I've had a knack for ingratiating myself with people who then want to bring me onto their teams. When I Got hired out of college it was because I worked with a Web Developer and after I graduated the place he worked for was giving him a team instead of him being a solo guy, so he hired me. That guy was kind of a fuck up, but when he left that organization he offered me a job at his new place (which I ultimately turned down, wisely, but I used that interview to boost my salary by $20,000 or so). He left that other org and then recruited me at that company, where I work now. He was kind of a fuck up and I had to crawl out from under him, but then another person at that company recruited me to his team, etc... and I always kind of say it's luck how this has worked out, but it's a mix of luck and putting myself in the right position to be lucky.
At the same time... I think... like something I feel a lot is that even though we're in good financial position as a family, I feel as though you will never feel more rich than do you at ~25. Or at least, that's how I feel. You make more money but the expectations of expenses go up. I took on my wife's student loans just after I finished paying off mine. I pay for the two vehicles and the bills. I pay for her grad school. She's almost done with grad school now and last year we traded that tuition for daycare. Now that we have a baby the house I bought on my own which I lived in with two roommates for a decade is too small for us and baby so we're moving to a bigger house with a sightly higher mortgage payment. Also this is a weird way to put it but I feel like your financial floor moves up, the base level of expectations moves up. So, like, when I was 23 or 24, my financial floor was... can I pay my rent... can I buy food in the discount isle... can I pay for heat... can I make minimum payments on my credit card... Will my checking account not go negative this month.
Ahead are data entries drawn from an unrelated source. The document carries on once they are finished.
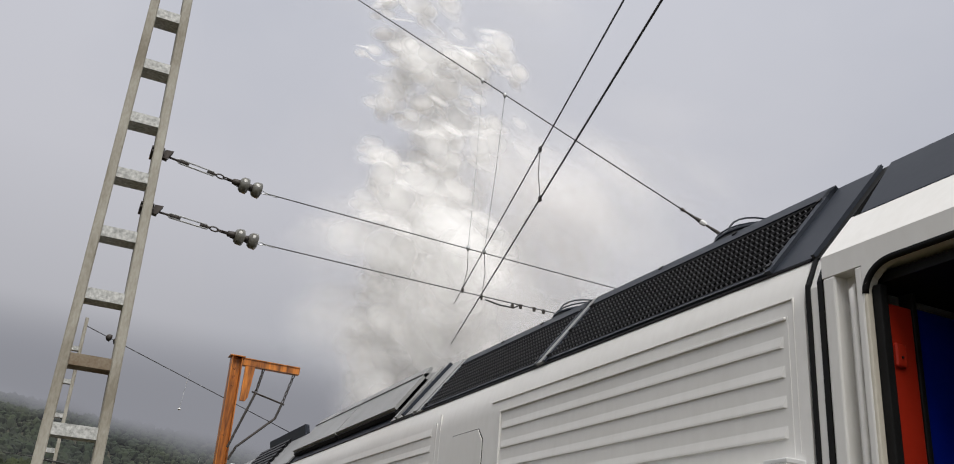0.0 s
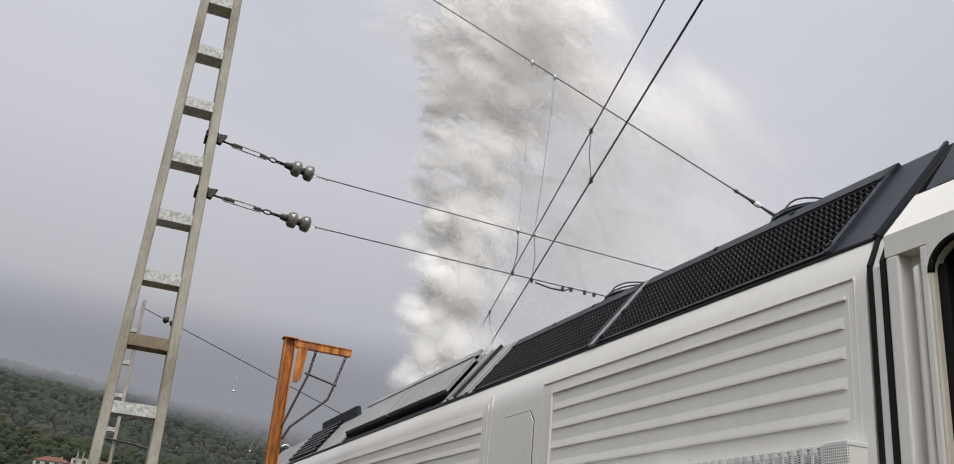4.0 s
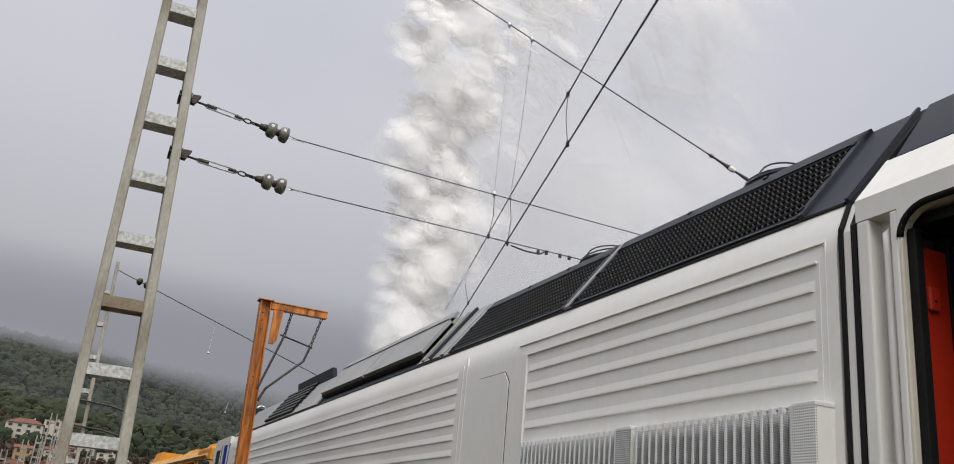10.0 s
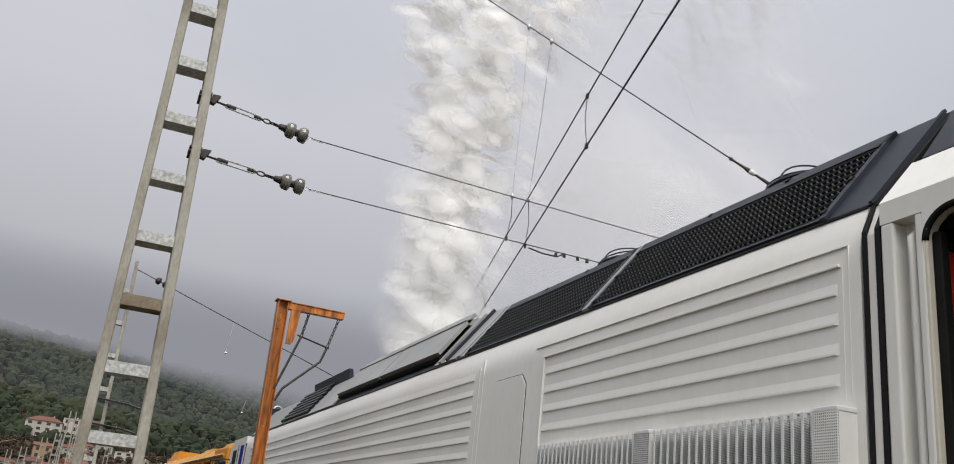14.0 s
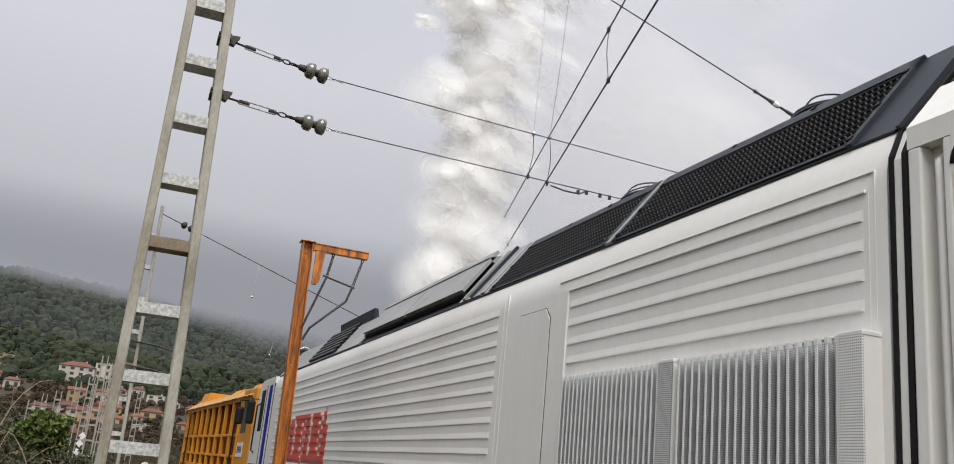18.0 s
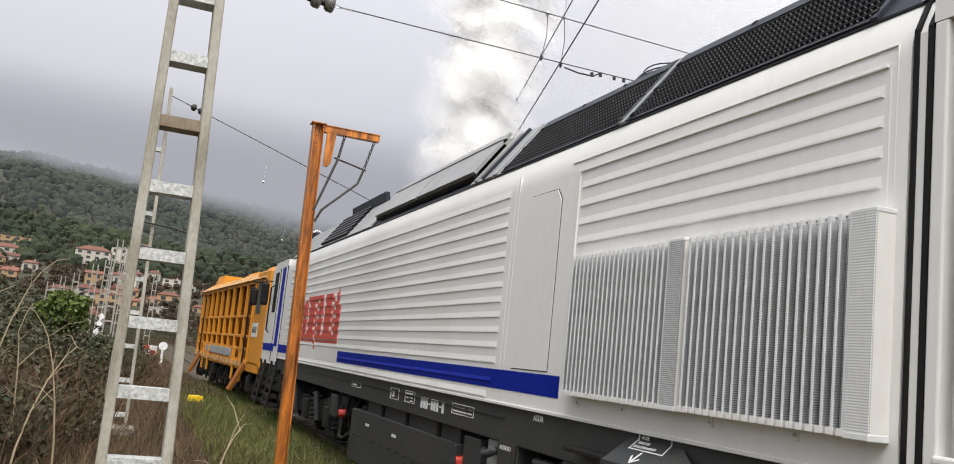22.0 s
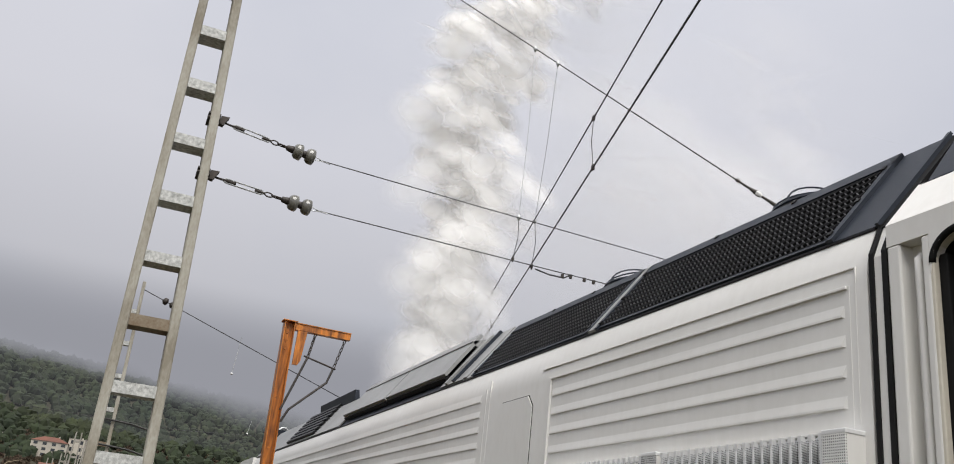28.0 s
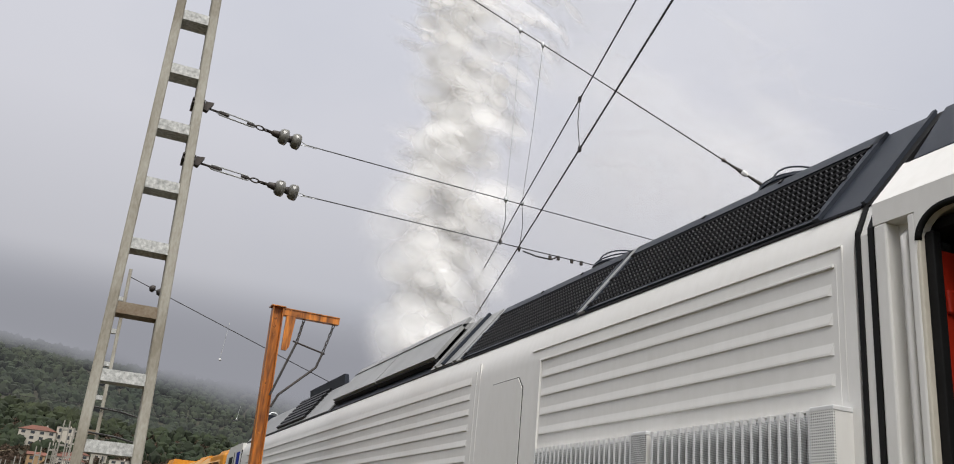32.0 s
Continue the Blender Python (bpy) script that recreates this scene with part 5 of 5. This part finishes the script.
def build_plume():
    rng = random.Random(17)
    core = [puff_mesh(r, 3 + s, STEAM, 6, 1.1, 1.15) for s, r in enumerate((0.26, 0.34, 0.29, 0.40, 0.32, 0.36))]
    fluff = [puff_mesh(r, 71 + s, FLUFF, 6, 1.1, 1.05) for s, r in enumerate((0.21, 0.32, 0.26, 0.36))]
    halo = [puff_mesh(r, 11 + s, HALO, 5, 1.1, 0.95) for s, r in enumerate((0.48, 0.58, 0.68))]
    first = [puff_mesh(r, 41 + s, FLUFF, 6, 1.0, 1.2) for s, r in enumerate((0.55, 0.75, 0.65))]
    large = [puff_mesh(r, 31 + s, CLOUD, 6, 1.0, 1.1) for s, r in enumerate((0.8, 1.0, 1.2))]
    haze = [puff_mesh(r, 51 + s, HAZE, 6, 0.9, 1.2) for s, r in enumerate((1.3, 1.7, 2.1))]

    def add(me, z0, kind):
        ob = tagged(new("puff", me), kind="stuff")
        ob.parent = plume
        PUFFS.append((ob, z0, rng.uniform(0, 2 * math.pi), math.sqrt(rng.random()) * (0.72 if z0 < -17 else 1.0), rng.uniform(-40, 40), kind))
    top, n, m = 8.6, 600, 130
    for k in range(n):
        z0 = top - k * (RISE * 32 + top + 0.8) / n
        loose = halo[k % 3] if z0 < -17 and k % 2 else fluff[k % 4]      # the engine settles, and the plume thins
        add(core[k % 6] if k % 3 == 0 else loose, z0, "core" if k % 3 == 0 else "fluff")
    for k in range(m):
        add(halo[k % 3], top - k * (RISE * 32 + top + 0.5) / m, "halo")
    for k in range(16):       # the first great cloud, already above the roof at the start
        add(first[k % 3], 1.8 + 3.6 * (k + rng.random()) / 22, "cloud")
    for k in range(14):
        add(large[k % 3], 1.8 + 4.4 * (k + rng.random()) / 26, "fringe")
    for k in range(18):       # the part of it that drifts off over the locomotive
        add(large[k % 3], rng.uniform(2.9, 6.0), "drift")
    for k in range(14):       # thin haze further off
        add(haze[k % 3], rng.uniform(2.6, 10.0), "haze")


def puff_at(h, a, q, kind, t):
    """Where a puff stands at height h over the source: straight up the stack, then drifting apart."""
    u = max(0.0, h - 0.7)
    sway = 0.10 * math.sin(0.8 * h + a) * min(1, u / 3)
    if kind == "core":
        r = q * (0.04 + 0.15 * u ** 0.92)
        return Vector((r * math.cos(a) + sway + 0.035 * u, r * math.sin(a) * 0.45 + 0.15, h))
    if kind == "fluff":
        r = (0.25 + 0.75 * q) * (0.03 + 0.215 * u)
        return Vector((r * math.cos(a) + sway + 0.045 * u, -abs(r * math.sin(a)) * 0.5 + 0.15, h))
    if kind == "halo":
        r = (0.35 + 0.65 * q) * (0.02 + 0.25 * u ** 0.95)
        return Vector((r * math.cos(a) + sway + 0.11 * u, r * math.sin(a) * 0.5, h))
    if kind in ("cloud", "fringe"):
        r = q * (0.6 + 0.12 * u) if kind == "cloud" else (0.3 + 0.7 * q) * (1.0 + 0.16 * u)
        return Vector((r * math.cos(a) + 0.5 + 0.04 * t, r * math.sin(a) * 0.5, h))
    if kind == "drift":
        return Vector((1.0 + 3.6 * (a / 6.3) + 0.24 * t, 1.6 * q - 0.4, h + 0.10 * (a / 6.3) * h))
    return Vector((0.8 + 8.0 * (a / 6.3) ** 1.3 * min(1.0, h / 6.0) + 0.05 * t, 1.5 * q, h))


build_plume()


def motions():
    speeds = {"haze": 0.06, "drift": 0.38}
    for ob, z0, a, q, spin, kind in PUFFS:
        speed = speeds.get(kind, RISE)
        born = max(0.0, (WAIT - z0) / speed)
        times = [0.0] + ([born, born + 0.5] if born > 0.2 else []) + [t for t in range(2, 33, 3) if t > born + 1.0] + [32.0]
        rows = []
        for t in times:
            if t > 32.0 or (rows and t - rows[-1][0] < 0.1):
                continue
            p = puff_at(max(WAIT, z0 + speed * t), a, q, kind, t)
            turn = max(0.0, t - born)
            tilt = spin * turn / 40
            rows.append((t, pose(p.x, p.y, p.z, tilt, 0, tilt)))
        walk(ob, rows)


motions()
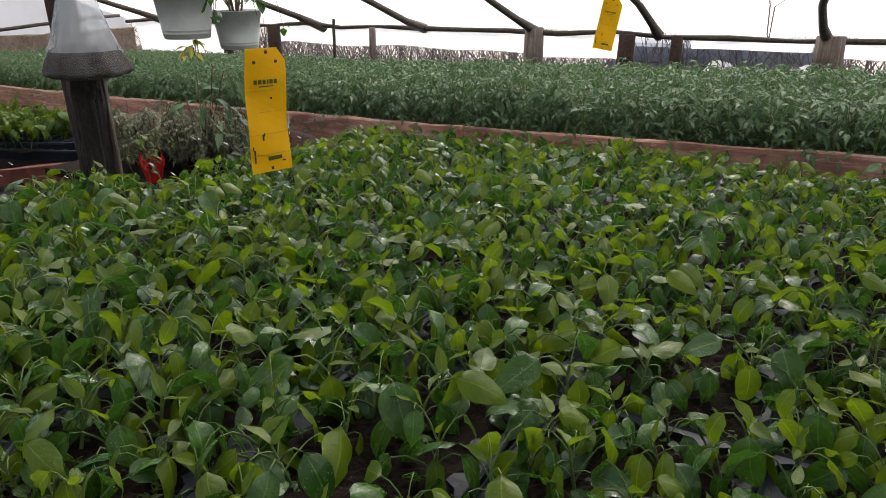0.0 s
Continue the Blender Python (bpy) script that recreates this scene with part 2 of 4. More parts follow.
def glass_like(name, tint, rough, alpha):
    m = Mat(name)
    di = m.node("ShaderNodeBsdfPrincipled", Base_Color=(*tint, 1), Roughness=rough)
    fold = m.noise(16, 3, 0.5, vector=m.coords("Object", (1, 1, 0.15)))
    b = m.node("ShaderNodeBump", Strength=0.7, Distance=0.01, Height=fold)
    m.links.new(b.outputs[0], di.inputs["Normal"])
    cl = m.node("ShaderNodeBsdfTransparent")
    tr = m.node("ShaderNodeBsdfTranslucent", Color=(*tint, 1))
    a = m.node("ShaderNodeMixShader", Fac=0.35)
    m.links.new(di.outputs[0], a.inputs[1])
    m.links.new(tr.outputs[0], a.inputs[2])
    s = m.node("ShaderNodeMixShader", Fac=m.math("SUBTRACT", 1 - alpha + 0.12, m.math("MULTIPLY", fold, 0.24)))
    m.links.new(a.outputs[0], s.inputs[1])
    m.links.new(cl.outputs[0], s.inputs[2])
    m.links.new(s.outputs[0], m.out.inputs["Surface"])
    return m.mat


BAG_FILM = glass_like("bag_film", (0.5, 0.54, 0.58), 0.22, 0.42)
BAG_WET = glass_like("wet_bag_film", (0.55, 0.58, 0.6), 0.2, 0.1)
PET = glass_like("bottle_plastic", (0.66, 0.73, 0.71), 0.08, 0.3)
WATER = glass_like("water_drop", (0.85, 0.88, 0.9), 0.1, 0.7)


# ---------------------------------------------------------------- mesh helpers
def mesh_of(name, bm, material, smooth=False):
    me = bpy.data.meshes.new(name)
    bm.to_mesh(me)
    bm.free()
    for mm in material if isinstance(material, (list, tuple)) else [material]:
        me.materials.append(mm)
    if smooth:
        me.polygons.foreach_set("use_smooth", [True] * len(me.polygons))
    return me


def part(name, bm, material, parent=None, label="", smooth=False, m=None):
    """Links a bmesh as one mesh object, under a thing or a part where one is given."""
    ob = new(name, mesh_of(name, bm, material, smooth))
    if parent is not None:
        ob.parent = parent
    if m is not None:
        ob.matrix_basis = m
    if label:
        ob["label"] = label
    return ob


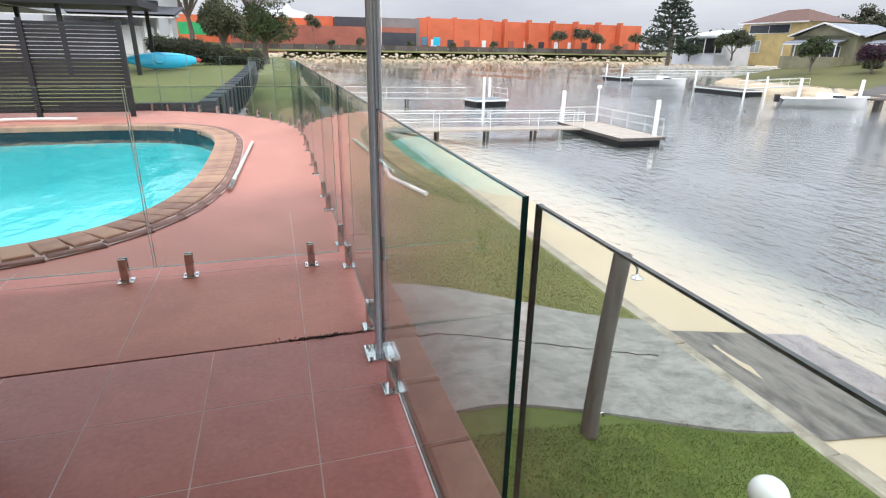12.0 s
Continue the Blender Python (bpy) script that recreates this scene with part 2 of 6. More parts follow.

If those things happened, it was a success for me, and I felt good about it. As time as gone on, my financial floor has shifted, obviously with more expenses, but also with things like ... Am I putting away enough money into my 529 plan for my daughter's education, am I saving enough so when I retire we have enough for monthly expenses, do I have an emergency savings so if I did lose my job, we wouldn't default on our mortgage until I could get a new job...?
Like, now I have an "emergency savings" and "rainy day savings." Emergency savings when I was in my early 20s was like the jar of quarters I was saving to pay for the tolls to go to the beach, and I'd tap into that to buy beans and rice for skinny months. These days I've got a lot more than that in emergency and rainy day savings, but the anxiety of those being low is the same as it was in my early 20s... My responsibilities are higher, the stakes of financial ruin are higher, I've got two people that rely on me for financial stability of their own, where as "when I was broke" financial ruin only ruined me. If you just look at the numbers it'd be so easy to say "wow, yeah, you guys are rich," but ... I dunno, I feel about as rich as I did when I was in my mid-20s; I'm not, I'm absolutely wealthier, but part of me thinks feeling rich is a mindset and I don't think I'll ever have that mindset. Though, I also never complain about what we have and I know that we're a mix of lucky and blessed to be where we are, and so that means giving back because that luck or blessedness was only because others gave to us.